Microscopic exam should be done often by wastewater system operators. While a high end, phase contrast scope is great, a simple high school biology level microscope will allow you to see indicator organisms, floc size & density. Now that you are performing a microscopic exam, do you have to ID each protozoa, metazoa, and filament? The answer is NO! Operators have enough to do without performing a microscopic exam that involves ID of every organisms and in the case of filaments, often using staining. I like to use a simple daily exam sheet to record the following groups and their relative frequency.

Amoeba
Amoeba are slow moving single celled protozoa. With streaming cytoplasm, amoebae envelop free bacteria, organic particles, and other "food" sources. In wastewater, we often have "free" amoeba which are jusAt the streaming cytoplasm inside a cell envelope. There is also the testate form which has a shell. The free amoeba are most common during early phases of growth, but you can see testate amoeba even with low F/M, mature systems.

Flagellates
A large and diverse group of protozoa, flagellates are grouped by how they move. Propelled by whip like flagella, these protozoa tend to "bounce" and move in what seems a somewhat random manner. With large flagellates or when using a phase contrast microscope, you can often see the flagella propelling the organism. Flagellates are seen early on the growth curve and tend to decrease in relative frequency as you move along the growth curve. 

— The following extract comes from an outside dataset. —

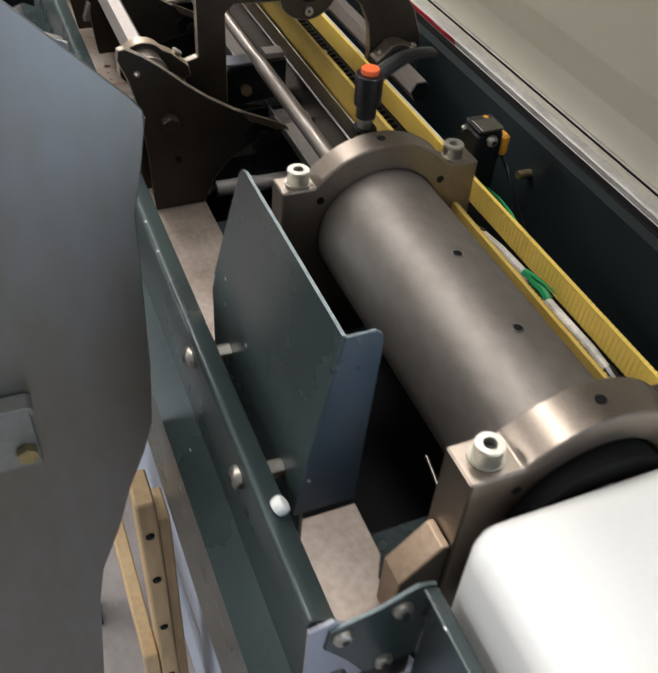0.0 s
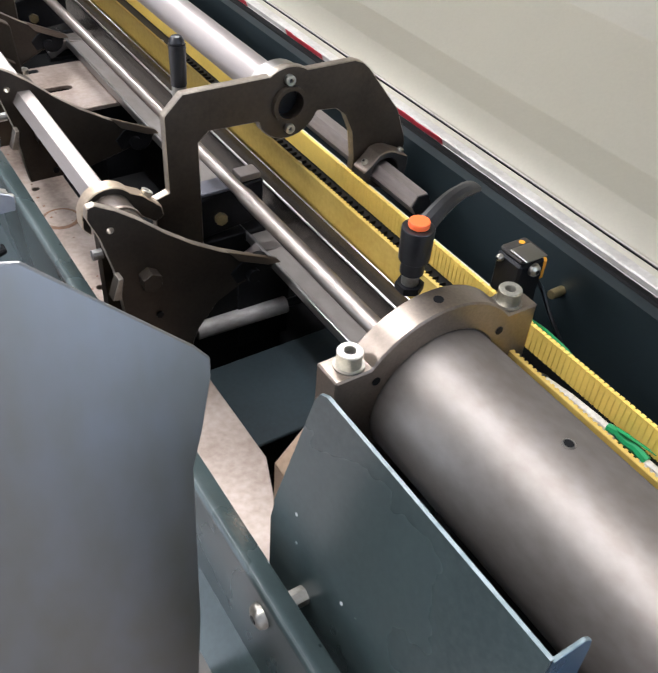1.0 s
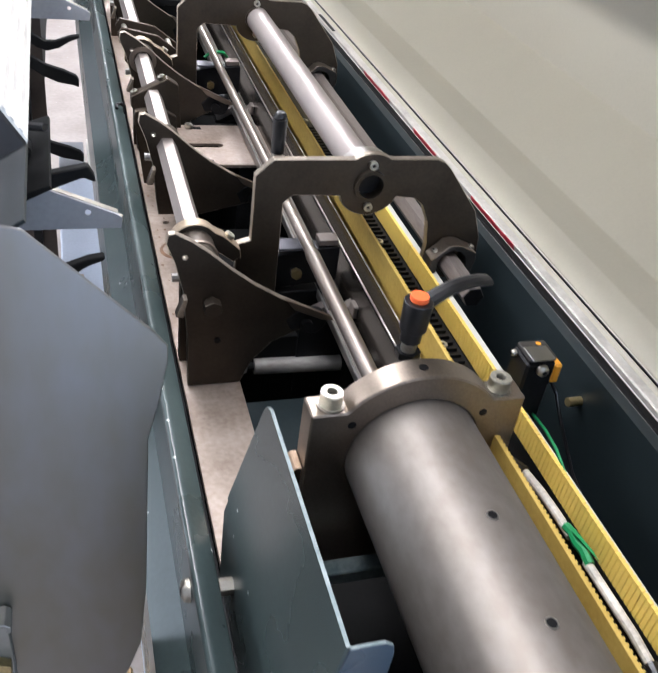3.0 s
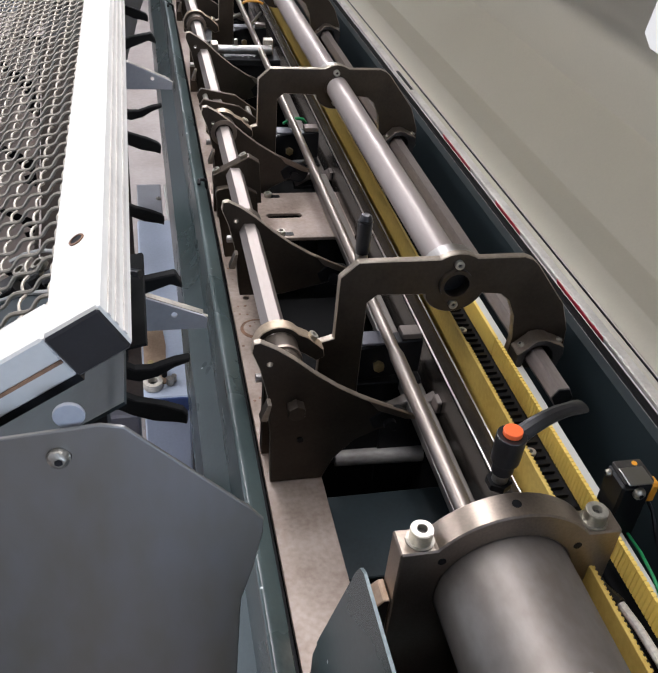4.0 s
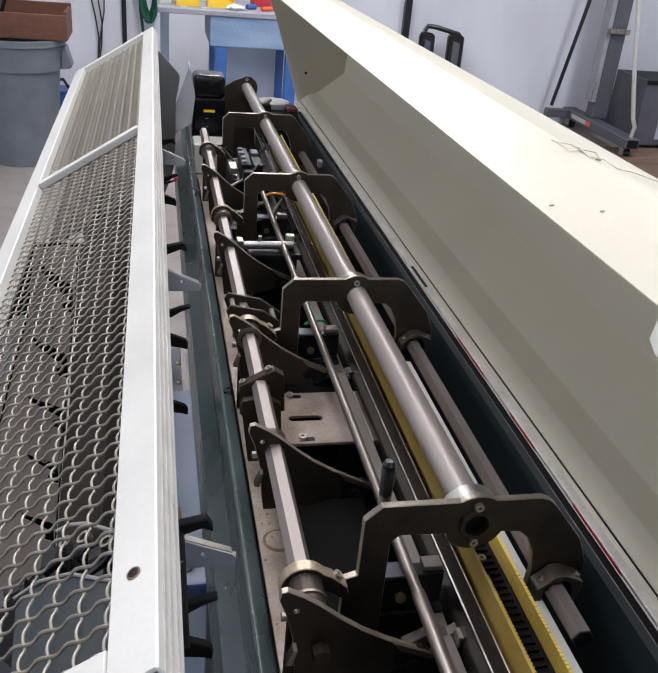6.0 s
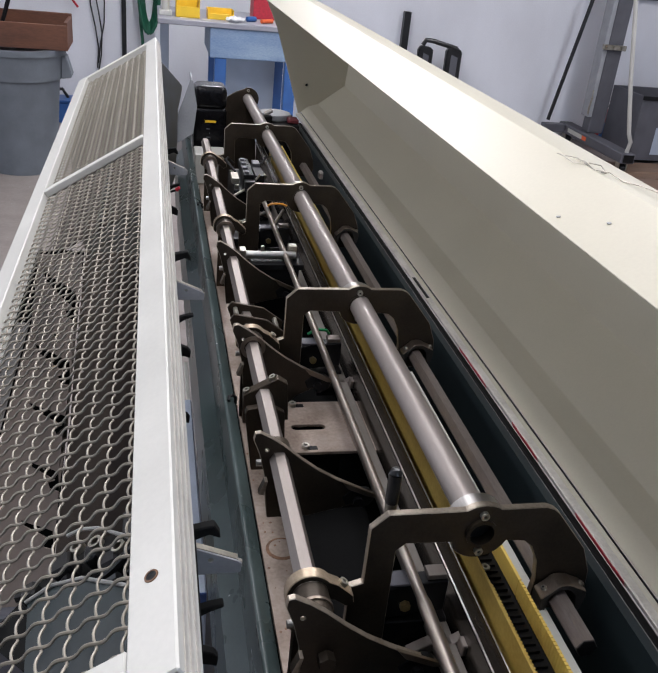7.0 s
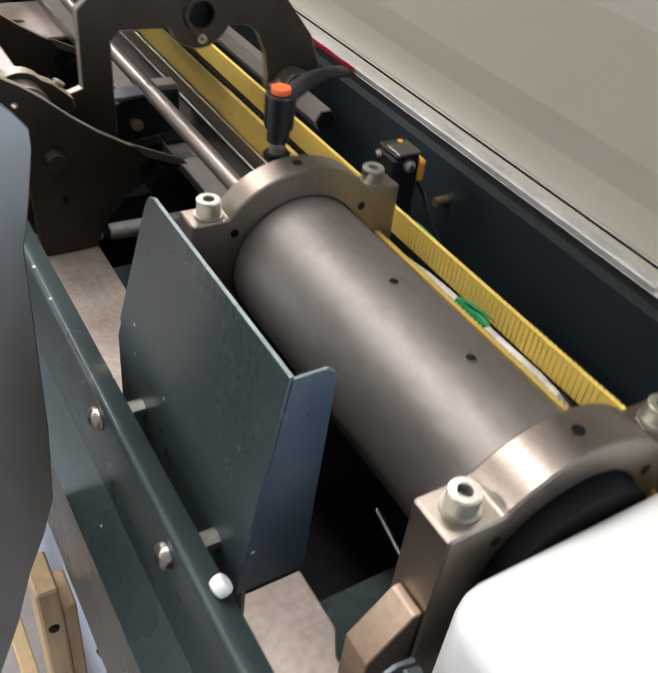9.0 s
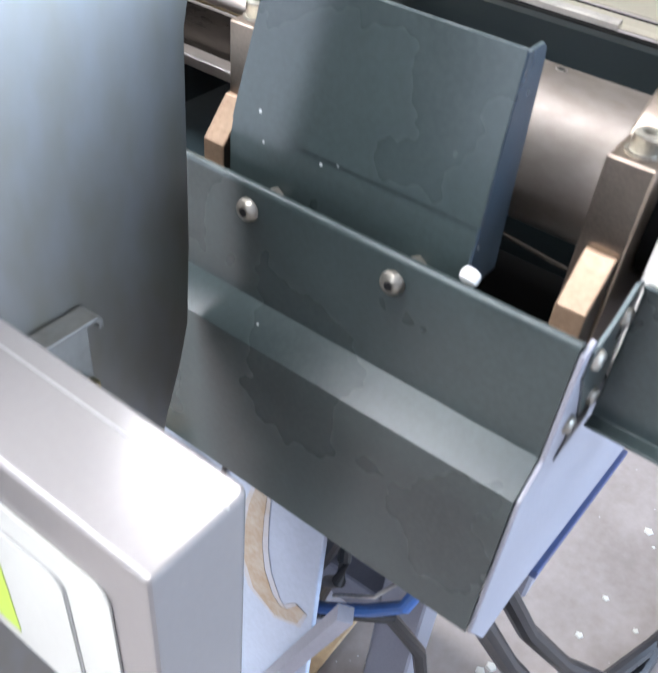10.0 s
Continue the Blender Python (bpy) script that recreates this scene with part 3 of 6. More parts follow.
part("side_flap", plate([(-0.0605, 1.049), (-0.044, 1.049), (-0.040, 1.046), (-0.039, 1.040), (-0.0465, 0.9185), (-0.0850, 0.9185)], 0.002, lambda u, v, w: (u, -0.2195 - (1.05 - v) * 0.045 + w, v), (), 0.0004), DEFLECTOR, deflector, "blue-green side flap", rim=GREENEDGE, rim_up=0.3)
for y in (-0.089, -0.193):
    spacer = part("spacer", bar((-0.0885, y, 0.923), (-0.0792, y, 0.923), 0.0055, 6, None, None, 0.0004), ZINC, deflector, "zinc spacer sleeve")
    part("bolt", bar((-0.1035, y, 0.923), (-0.0886, y, 0.923), 0.0028, 10), ZINC, spacer)
pin = thing("stop_pin", "white plastic-headed pin beside the front panel", "pin", (-0.095, -0.231, 0.93))
part("head", bar((-0.0985, -0.231, 0.9400), (-0.0920, -0.231, 0.9445), 0.0056, 20, None, None, 0.0026), HOUSING, pin)
part("shaft", bar((-0.0952, -0.231, 0.9365), (-0.0952, -0.231, 0.915), 0.003, 10), ZINC, pin)

# ---- adjustable clamping lever on the far bearing block ----
lever = thing("clamping_lever", "black adjustable clamping lever with an orange push button", "clamping lever", (0.064, 0.026, 1.007))
part("stud", bar((0.064, 0.026, 1.005), (0.064, 0.026, 1.017), 0.0058, 16, None, None, 0.001), ZINC, lever, "zinc stud and nut")
hub = bar((0.064, 0.026, 1.0172), (0.064, 0.026, 1.027), 0.0078, 20)
bar((0.064, 0.026, 1.027), (0.064, 0.026, 1.051), 0.0100, 24, hub, 0.0106, 0.001)
part("nut", bar((0.064, 0.026, 1.0035), (0.064, 0.026, 1.0085), 0.0095, 6), BLACK, lever, "dark hexagon nut")
part("hub", hub, PLASTIC, lever)
part("push_button", bar((0.064, 0.026, 1.0512), (0.064, 0.026, 1.0555), 0.0068, 20, None, None, 0.0008), ORANGE, lever, "orange push button")
arm = bmesh.new()
prev = None
for k in range(9):
    s = k / 8
    c = Vector((0.068, 0.028, 1.0455)).lerp(Vector((0.128, 0.050, 1.049)), s) + Vector((0, 0, 0.006 * math.sin(math.pi * s)))
    side, w, h = Vector((-0.34, 0.94, 0)), 0.0070 - 0.0015 * s + 0.001 * (k > 6), 0.0050 - 0.0012 * s
    loop = [arm.verts.new(c + side * w * math.cos(a) + Vector((0, 0, 1)) * h * math.sin(a)) for a in (2 * math.pi * j / 10 for j in range(10))]
    if prev:
        for j in range(10):
            arm.faces.new((prev[j], prev[(j + 1) % 10], loop[(j + 1) % 10], loop[j]))
    else:
        arm.faces.new(loop)
    prev = loop
arm.faces.new(prev)
part("handle", arm, PLASTIC, lever)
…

Free Swimming & Crawling Ciliates
Ciliates move faster and in a more purposeful manner than flagellates. They also tend to be larger and easier to observe with 10x and 40x objectives (100x and 400x magnification). When ciliates are the dominate protozoa, you will have floc forming, Dissolved Oxygen increasing, and a more mature biomass. In the exam, look for:

• Diversity - free swimming vs crawling
• How activate the ciliates are (how fast they are moving)

Stalk Ciliates & Suctorians​
Stalk ciliates and suctorians are the ideal indicator protozoa for most wastewater systems. Present only in systems with good D.O., low soluble organics, and good floc forming conditions; stalk forms do not move and are easy to observe. These protozoa anchor to the floc and are only mobile in early phases and after shock events. Stalks are highly susceptible to shock events - pH swing and toxic compounds. So, note any change in their frequency. Note the following:

• Single stalk forms - most common
• Colonial stalks - if seen, you have great quality water
  
• Suctorians - similar to a stalk, but look like a pin cushion and stab/suck cytoplasm from passing flagellates and ciliates. These are very fun to watch if you have a few minutes.
  

Metazoa and higher forms
Everybody loves the rotifers and tardigrades (water bears). They are easy to see and interesting to watch. If they become the dominant indicators, you are probably tilting toward an old sludge. Also they are more resistant to shocks than stalk forms, so you can have some problems and still see rotifers. 

Floc Size & Density
It is also important to note the floc. How big are the floc particles (you don't have to get a precise measurement, just use relative size from day to day). Also not floc density and can you see filaments extending from the floc. Inside the floc, filaments are not bulking and function as a structure to improve floc strength. Also not if there are free bacteria and pin flocs in the sample.  Again, you need to note changes from day to day. And if you see something strange, look for a cause and definitely note the observation.